Which Themes Does Mother Warmth Chapter 3 Explore Most?

2025-11-04 06:21:24 124

4 Answers

Isabel
Isabel
2025-11-08 13:56:33
Looking at Chapter 3 of 'Mother Warmth' I notice three interlocking thematic currents: resilient tenderness, inherited trauma, and the economy of everyday sacrifices. The resilient tenderness shows how small rituals — a worn lullaby, a patched hem — become carriers of love that survive spite and absence. The inherited trauma theme surfaces in repeated gestures and phrases passed between generations, implying patterns that the protagonist recognizes and debates internally. Finally, the economy of sacrifice critiques how domestic labor is undervalued: doing for others becomes an identity, and the chapter quietly questions whether self-erasure is noble or merely expected. I also find a subtle commentary on narrative voice: the intimate first-person glimpses make the reader complicit in both sympathy and critique, forcing you to consider whether to judge or to forgive. Reading it made me think about my own family rituals and how dignity can hide inside the simplest acts, which felt grounding and a little bittersweet.
Bennett
Bennett
2025-11-09 08:05:57
I laughed and then choked up reading 'Mother Warmth' Chapter 3; it’s that kind of chapter that flips your mood. The dominant themes are ambivalence in motherhood and the politics of small acts — how making tea, tucking Blankets, or fixing a torn shirt become transactions of identity and power. There’s also grief in miniature: losses that aren’t loudly mourned but are visible in habits and hushes. The author uses domestic imagery to ask who is allowed to be vulnerable and who must perform cheerfulness, so themes of performance and concealment come through loud and clear. A secondary but important theme is boundary-setting — the tug-of-war between wanting to help and needing to protect oneself. The chapter doesn’t preach; it lets you feel the ache and then quietly suggests that setting limits can itself be a form of care, which felt refreshingly honest to me.
Mia
Mia
2025-11-10 06:27:47
Late-night thinking led me back to 'Mother Warmth' Chapter 3 because it lingers like a scent. The strongest themes are caregiving’s paradoxes — comfort that constrains, generosity that exhausts — and the way small domestic objects become repositories of feeling: a mug, a blanket, the scorch mark on a countertop. There’s also an exploration of solitude amid closeness: characters are together yet isolated by unspoken histories. I appreciated how the chapter treats boundaries gently, suggesting that preserving oneself can be an act of love too. It left me quietly reflective and oddly soothed.
Oliver
Oliver
2025-11-10 08:13:16
Sometimes the smallest domestic scene packs the biggest emotional punch, and 'Mother Warmth' Chapter 3 does exactly that for me. The chapter leans heavily into themes of caregiving as both refuge and obligation: you get the tactile stuff — bowls warming in steam, an old sweater rewrapped around shoulders — but underneath is a sense that love here is labor. The writing keeps circling that tension where warmth is literal comfort and also the slow wearing-down of a person who gives too much.

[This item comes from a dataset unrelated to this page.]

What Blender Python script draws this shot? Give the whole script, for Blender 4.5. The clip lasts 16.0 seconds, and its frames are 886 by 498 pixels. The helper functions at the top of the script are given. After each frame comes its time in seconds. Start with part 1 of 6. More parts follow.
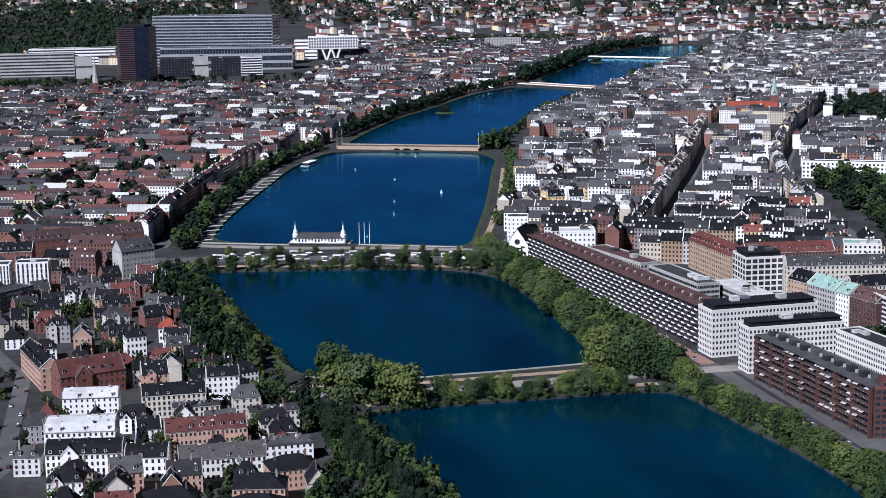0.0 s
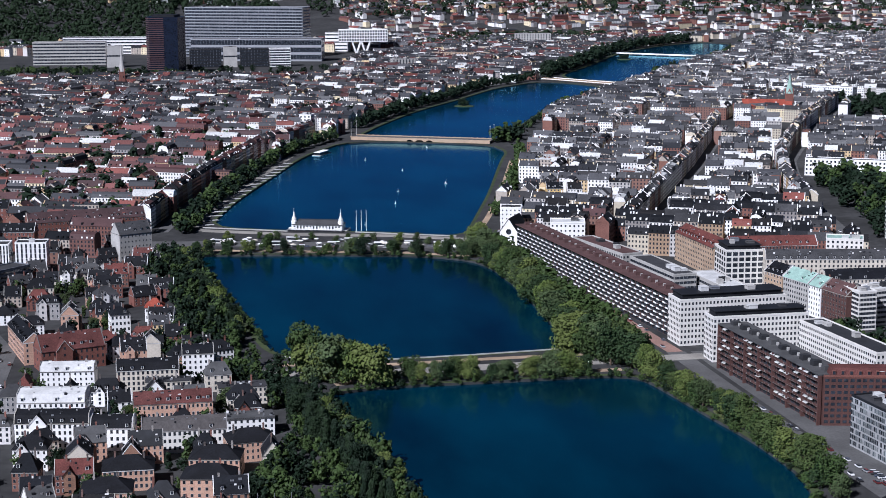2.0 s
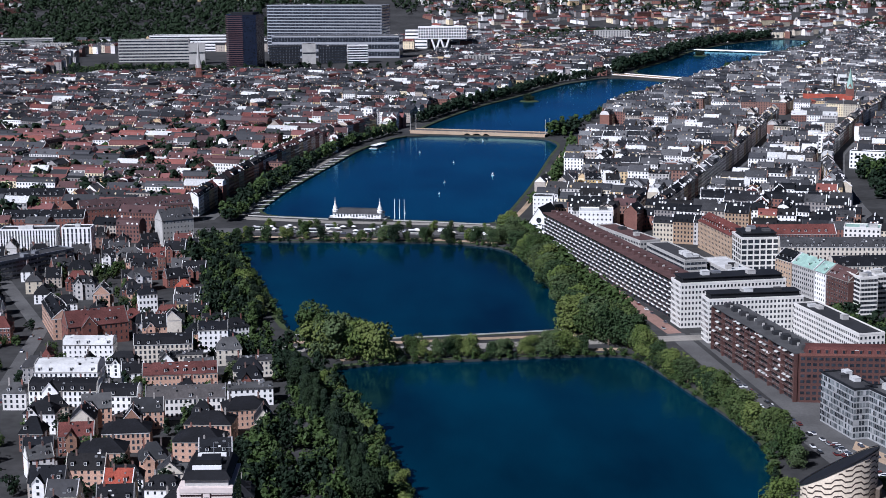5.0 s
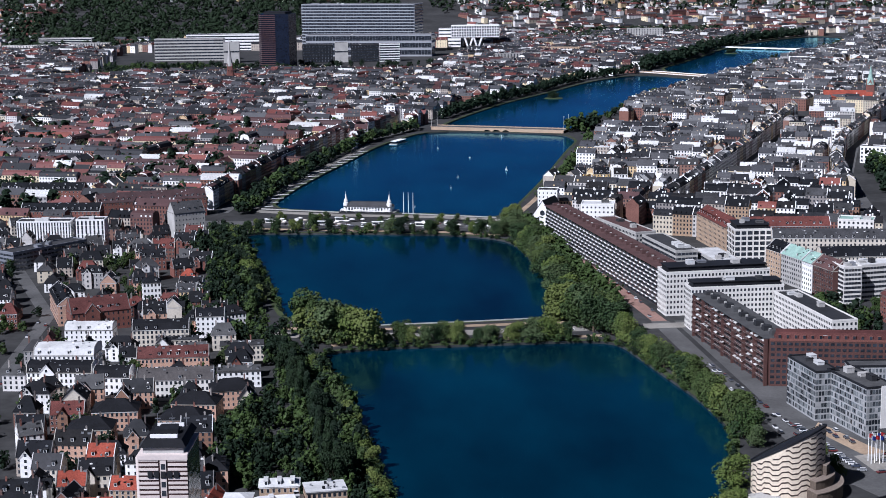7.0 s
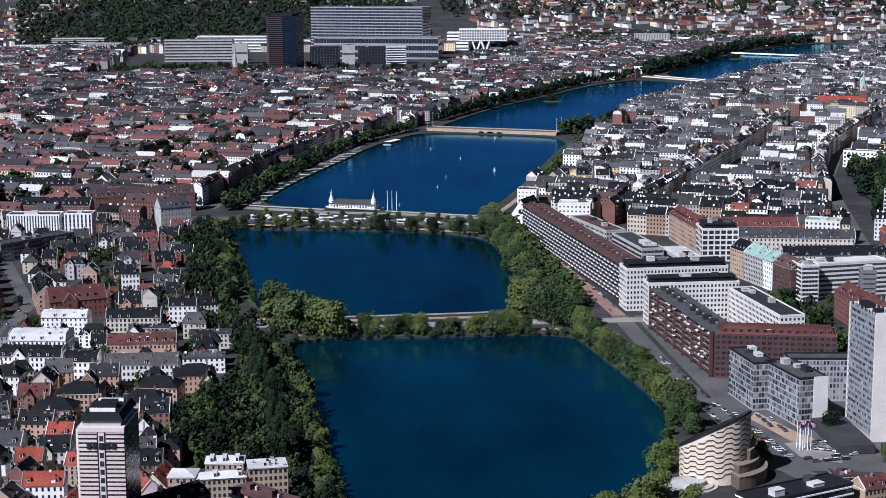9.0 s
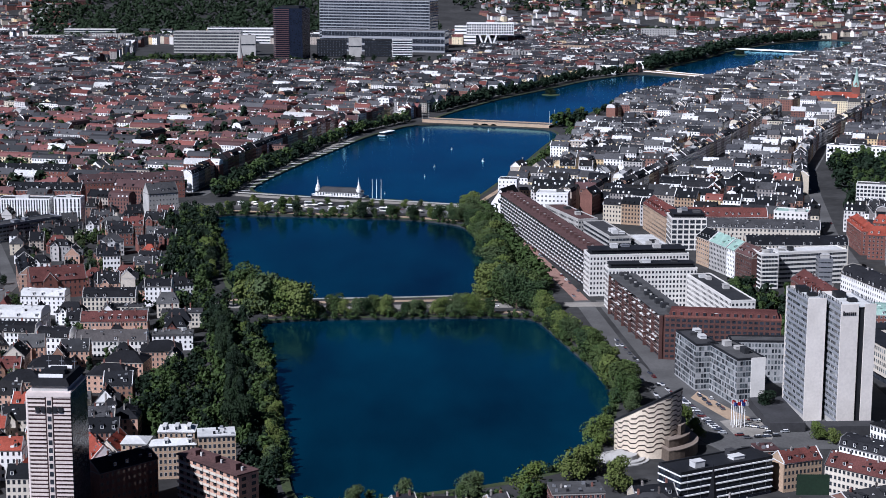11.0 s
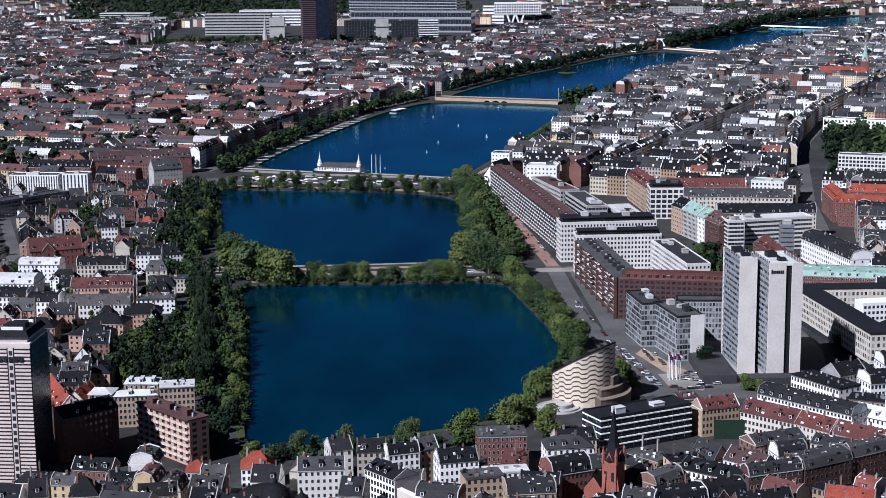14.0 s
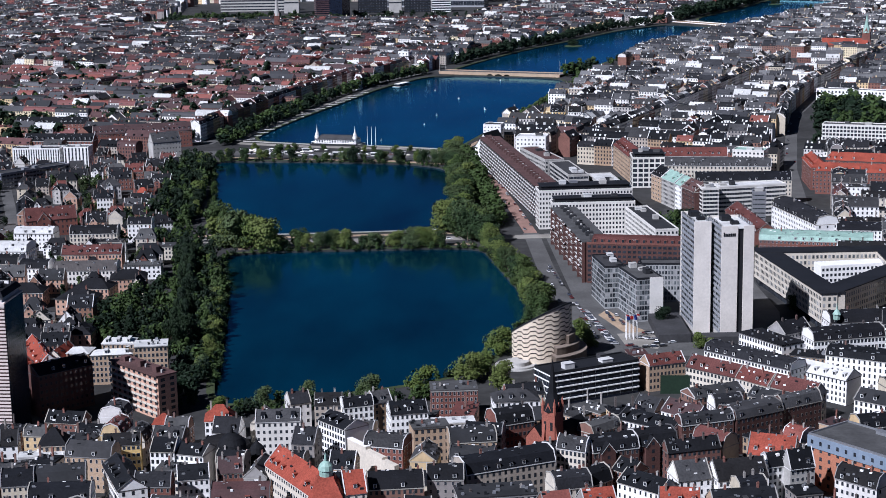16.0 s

There’s also a thread of memory and how it reshapes identity. Flashbacks are woven into the present so the reader experiences the protagonist’s attempts to care while being tugged by older hurts. That overlap brings out themes of generational patterns — how kindness can inherit claws — and the chapter hints at reconciliation without offering a tidy fix. For me, that unresolved tenderness is what sticks: it's intimate, slightly painful, and oddly hopeful in a way that feels true to life.